**YOUR OBJECTIVE**
Would you quote the material below from its first line through the line containing "# ---- helpers", exactly and with both ends included?

**DATA SECTION**

[BEGIN]

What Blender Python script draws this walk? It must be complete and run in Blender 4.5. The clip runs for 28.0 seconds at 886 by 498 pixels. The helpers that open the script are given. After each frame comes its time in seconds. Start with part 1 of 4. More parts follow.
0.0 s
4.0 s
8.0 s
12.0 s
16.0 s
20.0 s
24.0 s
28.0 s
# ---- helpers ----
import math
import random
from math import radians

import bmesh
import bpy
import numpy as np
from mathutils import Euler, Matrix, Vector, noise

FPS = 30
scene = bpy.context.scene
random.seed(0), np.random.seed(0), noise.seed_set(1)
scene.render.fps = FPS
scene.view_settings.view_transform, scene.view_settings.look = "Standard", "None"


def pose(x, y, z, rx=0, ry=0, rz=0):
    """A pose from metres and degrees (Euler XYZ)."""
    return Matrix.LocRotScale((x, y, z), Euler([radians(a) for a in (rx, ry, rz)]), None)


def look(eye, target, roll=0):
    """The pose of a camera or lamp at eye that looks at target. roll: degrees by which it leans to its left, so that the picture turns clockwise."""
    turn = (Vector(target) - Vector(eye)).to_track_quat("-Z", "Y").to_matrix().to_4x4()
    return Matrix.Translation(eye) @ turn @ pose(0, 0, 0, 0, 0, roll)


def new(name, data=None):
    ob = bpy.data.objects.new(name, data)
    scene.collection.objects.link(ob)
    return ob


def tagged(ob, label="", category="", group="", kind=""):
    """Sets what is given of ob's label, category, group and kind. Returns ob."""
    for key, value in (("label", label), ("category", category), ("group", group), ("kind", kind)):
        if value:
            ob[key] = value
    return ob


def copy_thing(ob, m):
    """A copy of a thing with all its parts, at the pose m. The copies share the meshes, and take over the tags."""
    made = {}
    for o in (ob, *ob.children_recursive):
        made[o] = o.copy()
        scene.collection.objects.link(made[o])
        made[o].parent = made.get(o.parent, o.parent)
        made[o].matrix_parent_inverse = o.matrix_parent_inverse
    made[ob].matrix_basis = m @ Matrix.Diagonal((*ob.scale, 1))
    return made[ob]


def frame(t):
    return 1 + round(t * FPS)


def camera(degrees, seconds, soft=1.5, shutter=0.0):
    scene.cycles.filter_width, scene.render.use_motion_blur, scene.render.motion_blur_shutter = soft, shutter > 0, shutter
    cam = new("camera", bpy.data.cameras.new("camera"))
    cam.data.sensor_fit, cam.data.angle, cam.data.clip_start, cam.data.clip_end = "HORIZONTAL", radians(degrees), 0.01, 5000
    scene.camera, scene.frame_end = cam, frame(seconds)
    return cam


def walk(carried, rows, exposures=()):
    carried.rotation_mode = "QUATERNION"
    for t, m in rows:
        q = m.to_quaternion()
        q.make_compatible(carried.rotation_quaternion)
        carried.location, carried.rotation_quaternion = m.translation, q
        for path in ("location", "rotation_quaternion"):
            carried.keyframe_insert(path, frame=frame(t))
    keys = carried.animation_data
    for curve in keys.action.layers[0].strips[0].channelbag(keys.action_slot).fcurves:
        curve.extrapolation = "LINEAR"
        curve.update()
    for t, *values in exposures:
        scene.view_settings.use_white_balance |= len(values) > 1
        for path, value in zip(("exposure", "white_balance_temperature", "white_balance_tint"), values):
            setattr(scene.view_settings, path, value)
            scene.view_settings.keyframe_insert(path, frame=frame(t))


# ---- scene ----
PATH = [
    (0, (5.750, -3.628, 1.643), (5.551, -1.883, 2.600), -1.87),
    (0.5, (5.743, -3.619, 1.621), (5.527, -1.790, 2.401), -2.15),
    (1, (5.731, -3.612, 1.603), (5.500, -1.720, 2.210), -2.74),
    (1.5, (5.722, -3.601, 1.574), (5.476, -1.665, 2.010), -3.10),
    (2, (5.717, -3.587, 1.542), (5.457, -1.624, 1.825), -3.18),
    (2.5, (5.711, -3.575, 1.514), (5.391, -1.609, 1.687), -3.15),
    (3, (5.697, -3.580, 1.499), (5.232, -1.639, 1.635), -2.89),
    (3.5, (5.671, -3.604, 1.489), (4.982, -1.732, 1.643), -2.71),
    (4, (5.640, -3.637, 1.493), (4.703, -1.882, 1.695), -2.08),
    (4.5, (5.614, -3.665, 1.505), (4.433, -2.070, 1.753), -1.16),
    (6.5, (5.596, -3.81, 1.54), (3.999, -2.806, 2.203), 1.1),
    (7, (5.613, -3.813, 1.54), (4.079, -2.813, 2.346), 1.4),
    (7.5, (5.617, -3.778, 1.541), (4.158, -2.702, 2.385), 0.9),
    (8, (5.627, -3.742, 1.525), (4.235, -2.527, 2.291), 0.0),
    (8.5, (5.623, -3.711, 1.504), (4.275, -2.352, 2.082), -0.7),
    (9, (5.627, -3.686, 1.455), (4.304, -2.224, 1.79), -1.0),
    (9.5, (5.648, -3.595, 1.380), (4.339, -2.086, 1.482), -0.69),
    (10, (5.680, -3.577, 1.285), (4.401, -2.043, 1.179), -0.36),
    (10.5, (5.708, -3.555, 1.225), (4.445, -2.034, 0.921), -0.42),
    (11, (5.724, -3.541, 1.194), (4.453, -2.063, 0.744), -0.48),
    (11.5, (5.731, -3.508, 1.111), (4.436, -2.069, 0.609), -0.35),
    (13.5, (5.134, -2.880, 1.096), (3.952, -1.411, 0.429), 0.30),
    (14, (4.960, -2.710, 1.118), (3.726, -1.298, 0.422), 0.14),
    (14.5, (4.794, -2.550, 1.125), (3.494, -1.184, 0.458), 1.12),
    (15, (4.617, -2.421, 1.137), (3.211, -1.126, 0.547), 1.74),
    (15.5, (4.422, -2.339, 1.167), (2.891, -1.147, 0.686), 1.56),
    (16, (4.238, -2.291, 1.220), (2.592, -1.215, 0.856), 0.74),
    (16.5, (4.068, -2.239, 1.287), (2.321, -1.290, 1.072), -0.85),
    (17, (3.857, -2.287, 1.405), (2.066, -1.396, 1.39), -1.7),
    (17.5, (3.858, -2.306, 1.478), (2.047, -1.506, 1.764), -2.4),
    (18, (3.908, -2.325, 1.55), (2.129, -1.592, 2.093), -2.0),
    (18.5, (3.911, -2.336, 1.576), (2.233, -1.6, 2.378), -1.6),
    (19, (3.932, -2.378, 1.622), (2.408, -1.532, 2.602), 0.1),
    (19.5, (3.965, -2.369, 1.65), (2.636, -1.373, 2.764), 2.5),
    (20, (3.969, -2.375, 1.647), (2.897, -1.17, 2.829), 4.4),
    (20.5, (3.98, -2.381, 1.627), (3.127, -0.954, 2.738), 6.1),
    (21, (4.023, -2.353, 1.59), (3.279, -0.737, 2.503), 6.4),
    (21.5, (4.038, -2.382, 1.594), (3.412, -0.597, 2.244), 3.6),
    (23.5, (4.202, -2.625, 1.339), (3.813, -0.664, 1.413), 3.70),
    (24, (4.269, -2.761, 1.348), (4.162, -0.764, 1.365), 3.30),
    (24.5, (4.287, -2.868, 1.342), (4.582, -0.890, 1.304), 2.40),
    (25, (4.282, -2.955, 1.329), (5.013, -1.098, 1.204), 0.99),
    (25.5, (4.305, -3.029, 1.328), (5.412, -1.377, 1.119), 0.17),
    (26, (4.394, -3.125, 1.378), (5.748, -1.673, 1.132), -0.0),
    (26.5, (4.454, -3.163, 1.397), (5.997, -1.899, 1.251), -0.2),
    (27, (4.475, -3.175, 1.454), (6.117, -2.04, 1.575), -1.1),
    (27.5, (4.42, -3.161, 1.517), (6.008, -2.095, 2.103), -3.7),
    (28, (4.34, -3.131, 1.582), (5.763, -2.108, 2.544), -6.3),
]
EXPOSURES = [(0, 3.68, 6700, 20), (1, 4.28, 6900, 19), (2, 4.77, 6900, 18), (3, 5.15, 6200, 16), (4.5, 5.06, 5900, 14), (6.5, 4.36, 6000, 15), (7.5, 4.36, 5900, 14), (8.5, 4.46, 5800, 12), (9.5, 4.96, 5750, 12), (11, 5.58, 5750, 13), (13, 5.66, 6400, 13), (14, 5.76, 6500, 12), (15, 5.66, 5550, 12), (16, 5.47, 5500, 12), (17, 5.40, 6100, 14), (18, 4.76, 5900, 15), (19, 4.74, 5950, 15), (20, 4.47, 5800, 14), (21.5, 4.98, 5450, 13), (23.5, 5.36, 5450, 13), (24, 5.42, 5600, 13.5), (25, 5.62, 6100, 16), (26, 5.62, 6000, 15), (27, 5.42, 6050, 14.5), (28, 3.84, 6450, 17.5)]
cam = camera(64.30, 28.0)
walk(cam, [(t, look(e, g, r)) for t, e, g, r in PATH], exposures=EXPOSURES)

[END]

**WRITTEN ANSWER**
What Blender Python script draws this walk? It must be complete and run in Blender 4.5. The clip runs for 28.0 seconds at 886 by 498 pixels. The helpers that open the script are given. After each frame comes its time in seconds. Start with part 1 of 4. More parts follow.
0.0 s
4.0 s
8.0 s
12.0 s
16.0 s
20.0 s
24.0 s
28.0 s
# ---- helpers ----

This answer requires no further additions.